In these two examples we use a number in the filter (i.e., gt.100), which is by default automatically recognised as a number and the required math is calculated out of the box. In case there is a query in which you use a number, but need to consider it as a string, you need to use double quotes, like gt.“100”.
Logical Operators¶
Besides the operators described in section
The WHERE Clause, Open Data Hub supports the use of logical
operators and
and or
in the WHERE
clause, like these examples show.
1and(x.eq.3,y.eq.5)
2x.eq.3,y.eq.5
3
4or(x.eq.3,y.eq.5)
5or(x.eq.3,and(y.gt.5,y.lt.10))
Logical operators are followed by a comma-separated list of targets,
which can be filters (see previous section for some example), or other
logical operators. In complex logical expression, parentheses are
employed to assign precedence.
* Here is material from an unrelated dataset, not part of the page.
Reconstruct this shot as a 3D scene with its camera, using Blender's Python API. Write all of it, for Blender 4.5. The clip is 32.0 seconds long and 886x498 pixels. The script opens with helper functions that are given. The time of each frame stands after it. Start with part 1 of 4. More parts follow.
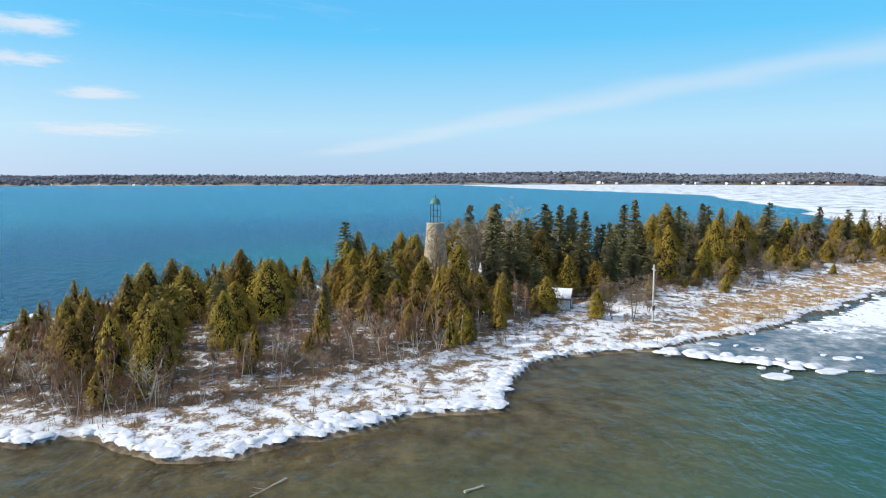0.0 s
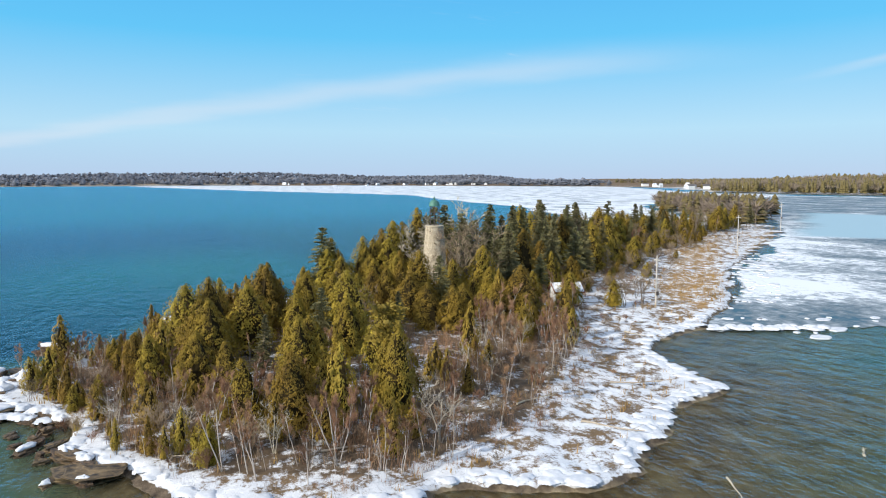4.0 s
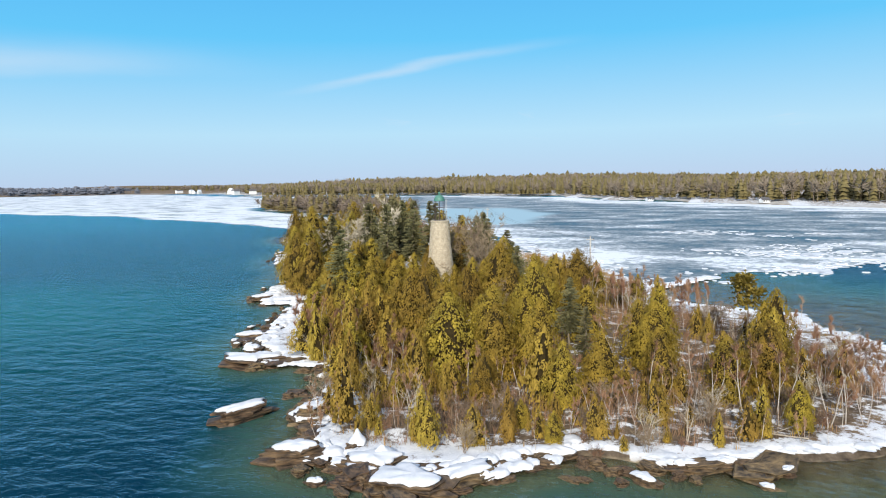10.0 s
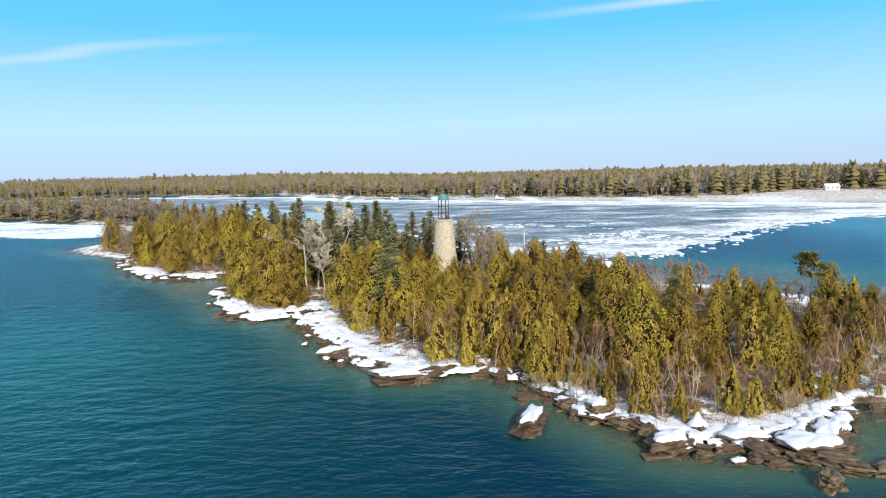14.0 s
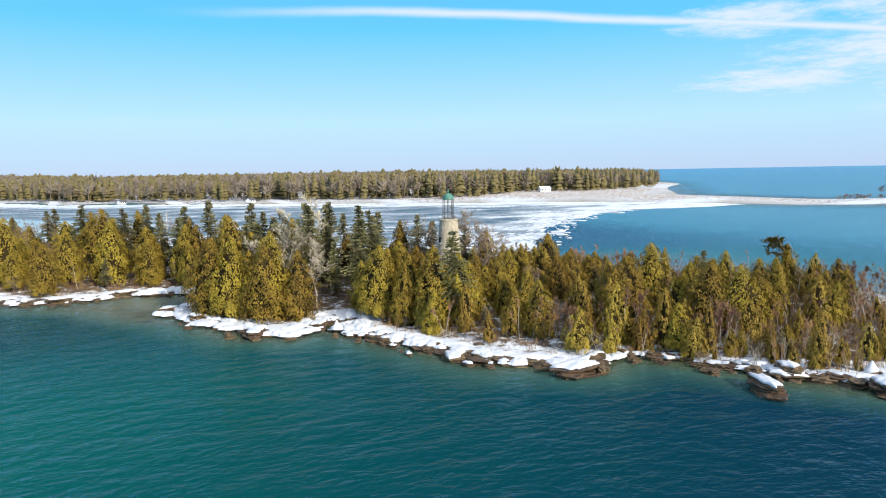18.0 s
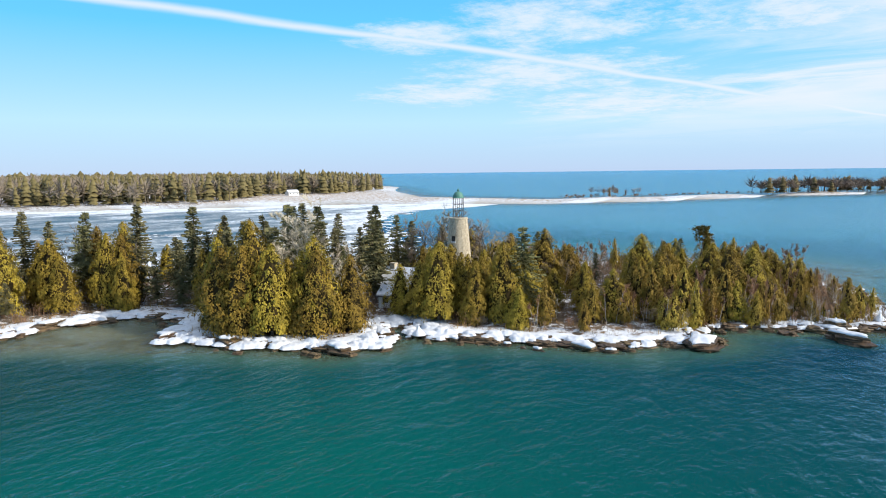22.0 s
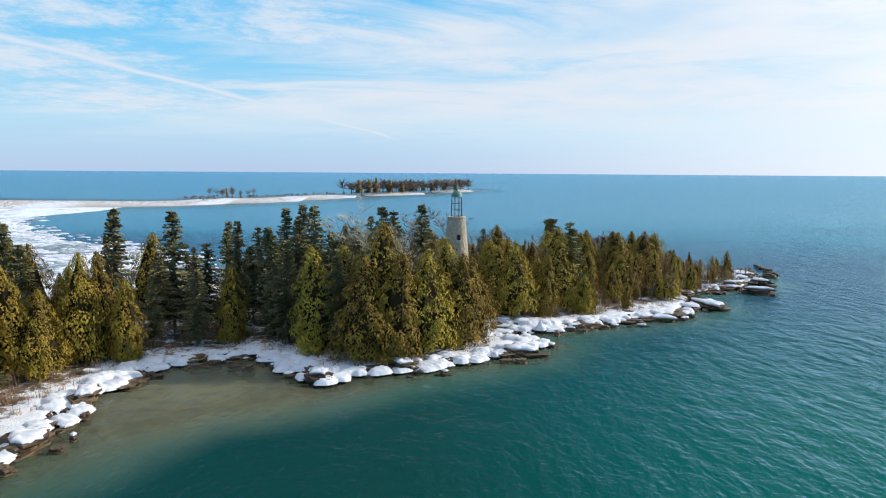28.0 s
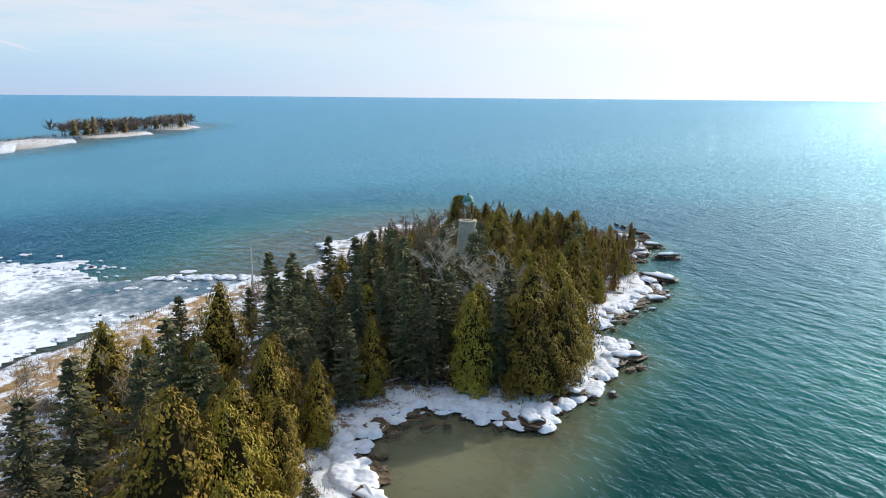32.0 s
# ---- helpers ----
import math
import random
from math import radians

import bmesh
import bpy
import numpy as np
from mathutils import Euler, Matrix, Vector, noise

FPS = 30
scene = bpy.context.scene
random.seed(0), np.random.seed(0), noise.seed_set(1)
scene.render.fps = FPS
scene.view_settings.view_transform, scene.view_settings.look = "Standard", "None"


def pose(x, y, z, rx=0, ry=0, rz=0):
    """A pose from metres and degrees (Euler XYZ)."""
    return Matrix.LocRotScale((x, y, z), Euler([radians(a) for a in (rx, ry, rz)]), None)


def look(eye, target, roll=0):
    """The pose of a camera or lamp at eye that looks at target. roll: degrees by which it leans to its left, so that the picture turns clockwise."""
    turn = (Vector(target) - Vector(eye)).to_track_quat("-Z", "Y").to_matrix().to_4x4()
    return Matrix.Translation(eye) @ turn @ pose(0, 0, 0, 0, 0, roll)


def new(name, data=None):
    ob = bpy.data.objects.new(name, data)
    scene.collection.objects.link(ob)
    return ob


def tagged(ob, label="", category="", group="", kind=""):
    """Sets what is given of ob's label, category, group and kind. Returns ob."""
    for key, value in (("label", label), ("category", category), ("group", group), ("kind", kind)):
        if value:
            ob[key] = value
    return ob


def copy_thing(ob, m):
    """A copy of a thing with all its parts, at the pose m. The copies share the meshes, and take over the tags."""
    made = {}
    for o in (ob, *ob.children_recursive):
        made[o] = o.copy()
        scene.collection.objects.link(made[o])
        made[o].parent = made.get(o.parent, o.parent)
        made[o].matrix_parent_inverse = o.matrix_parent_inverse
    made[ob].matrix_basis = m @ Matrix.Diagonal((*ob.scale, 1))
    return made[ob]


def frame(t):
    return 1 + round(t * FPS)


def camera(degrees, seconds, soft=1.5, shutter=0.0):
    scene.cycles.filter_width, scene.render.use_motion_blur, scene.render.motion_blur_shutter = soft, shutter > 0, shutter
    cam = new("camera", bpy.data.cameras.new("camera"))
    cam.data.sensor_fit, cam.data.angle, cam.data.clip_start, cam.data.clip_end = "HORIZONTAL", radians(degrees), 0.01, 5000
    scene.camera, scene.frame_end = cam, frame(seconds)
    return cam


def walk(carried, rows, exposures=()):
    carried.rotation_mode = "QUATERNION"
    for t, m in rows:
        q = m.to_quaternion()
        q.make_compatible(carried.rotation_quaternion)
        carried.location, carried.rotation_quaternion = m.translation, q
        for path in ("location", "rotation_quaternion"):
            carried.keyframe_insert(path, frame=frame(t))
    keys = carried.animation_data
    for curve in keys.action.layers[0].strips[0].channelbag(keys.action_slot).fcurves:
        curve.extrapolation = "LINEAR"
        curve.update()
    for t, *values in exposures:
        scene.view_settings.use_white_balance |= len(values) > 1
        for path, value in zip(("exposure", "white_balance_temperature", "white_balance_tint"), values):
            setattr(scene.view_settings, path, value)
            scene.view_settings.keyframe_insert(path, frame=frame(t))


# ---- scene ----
cam = camera(66.6, 32.0, 1.05)
PATH = [
    (0, (107.711, 1.965, 20.116), (105.722, 1.951, 19.913), -0.2),
    (1, (107.111, -10.746, 20.322), (105.134, -10.515, 20.119), -0.2),
    (2, (104.363, -23.293, 20.661), (102.429, -22.825, 20.457), 0.0),
    (3, (100.398, -35.12, 20.523), (98.53, -34.435, 20.32), -0.1),
    (3.5, (97.888, -40.667, 20.423), (96.061, -39.877, 20.22), -0.1),
    (5.5, (83.624, -61.784, 20.027), (82.032, -60.59, 19.827), -0.6),
    (6, (79.74, -66.428, 19.803), (78.222, -65.141, 19.606), -0.7),
    (7, (71.545, -75.033, 19.685), (70.185, -73.58, 19.484), -0.7),
    (8, (62.556, -82.655, 19.708), (61.365, -81.062, 19.502), -0.9),
    (9, (52.411, -89.402, 19.505), (51.412, -87.681, 19.299), -1.2),
    (10, (41.578, -95.113, 19.341), (40.788, -93.286, 19.141), -1.2),
    (11, (30.307, -99.227, 19.611), (29.735, -97.322, 19.404), -1.3),
    (12, (18.685, -102.19, 20.144), (18.335, -100.233, 19.928), -1.4),
    (13, (6.989, -103.785, 20.333), (6.855, -101.802, 20.114), -1.6),
    (14, (-4.603, -103.488, 20.285), (-4.519, -101.502, 20.064), -1.4),
    (14.5, (-10.482, -103.271, 20.35), (-10.287, -101.293, 20.129), -1.6),
    (16.5, (-33.931, -98.245, 20.544), (-33.292, -96.363, 20.316), -1.3),
    (17, (-39.019, -96.019, 20.417), (-38.28, -94.174, 20.192), -1.5),
    (18, (-50.156, -90.457, 20.63), (-49.208, -88.711, 20.401), -1.0),
    (19, (-60.702, -83.967, 20.702), (-59.561, -82.341, 20.471), -0.5),
    (20, (-69.878, -75.885, 20.623), (-68.561, -74.397, 20.394), -0.5),
    (21, (-78.227, -67.369, 20.624), (-76.75, -66.04, 20.394), -0.7),
    (22, (-85.495, -57.726, 20.403), (-83.875, -56.576, 20.174), -0.7),
    (23, (-92.163, -47.783, 20.501), (-90.419, -46.832, 20.272), -0.7),
    (24, (-97.145, -36.98, 20.424), (-95.303, -36.233, 20.197), -0.8),
    (25, (-100.637, -25.412, 20.41), (-98.72, -24.886, 20.182), -0.8),
    (25.5, (-101.831, -19.437, 20.39), (-99.887, -19.026, 20.165), -0.6),
    (27.5, (-103.62, 4.485, 20.212), (-101.633, 4.435, 19.986), 0.3),
    (28, (-103.142, 10.504, 20.186), (-101.162, 10.342, 19.958), 0.4),
    (29, (-101.748, 22.424, 20.073), (-99.798, 22.044, 19.844), 0.6),
    (30, (-98.942, 34.268, 21.402), (-97.048, 33.674, 21.152), 0.6),
    (30.5, (-96.534, 40.09, 24.247), (-94.684, 39.395, 23.944), 0.6),
    (31, (-93.993, 45.869, 27.152), (-92.194, 45.071, 26.798), 0.6),
    (31.5, (-91.034, 51.389, 29.895), (-89.293, 50.49, 29.493), 0.5),
    (32, (-88.107, 57.007, 32.657), (-86.432, 56.009, 32.21), 0.5),
]
walk(cam, [(t, look(eye, target, roll)) for t, eye, target, roll in PATH],
     exposures=((0.0, 0.04), (6.0, -0.02), (10.0, 0.0), (14.0, 0.16), (23.0, 0.16), (26.5, 0.0), (32.0, 0.0)))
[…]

Lines 1 and 2 above are equivalent,
because the default logical operator is and
.
The above example will be translated into Postgres as follows:
1(x = 3 AND y = 5)
2(x = 3 AND y = 5)
3
4(x = 3 OR y = 5)
5(x = 3 OR (y > 5 AND y < 10))
Additional Parameters¶
There are a couple of other parameter that can be given to the API calls and are described in this section.
shownull
In order to show null values in the output of a query, add
shownull=true
to the end of your query.
distinct
Results in query responses contain unique results, that is, if for
some reason one element is retrieved multiple times while the query is
executed, it will be nonetheless shown only once, for performance
reasons. It is however possible to retrieve each single result and
have it appear in the response by adding distinct=true
to
the API call.
Warning
Keeping track of all distinct values might be a resource-intensive process that significantly rises the response time, therefore use it with care.
timezone
By default, the timestamp of the Open Data Hub responses is given in
UTC time zone. The use of the timezone
parameter
allows to modify the timestamp whenever desirable. To use it, simply
append the parameter to your API call.
/flat/ParkingStation/occupied/latest?timezone=UTC-2
/flat/ParkingStation/occupied/latest?timezone=Europe/Rome
Note
As argument to the timezone
parameter, you can
use any allowed value in Java’s Time zone implementation.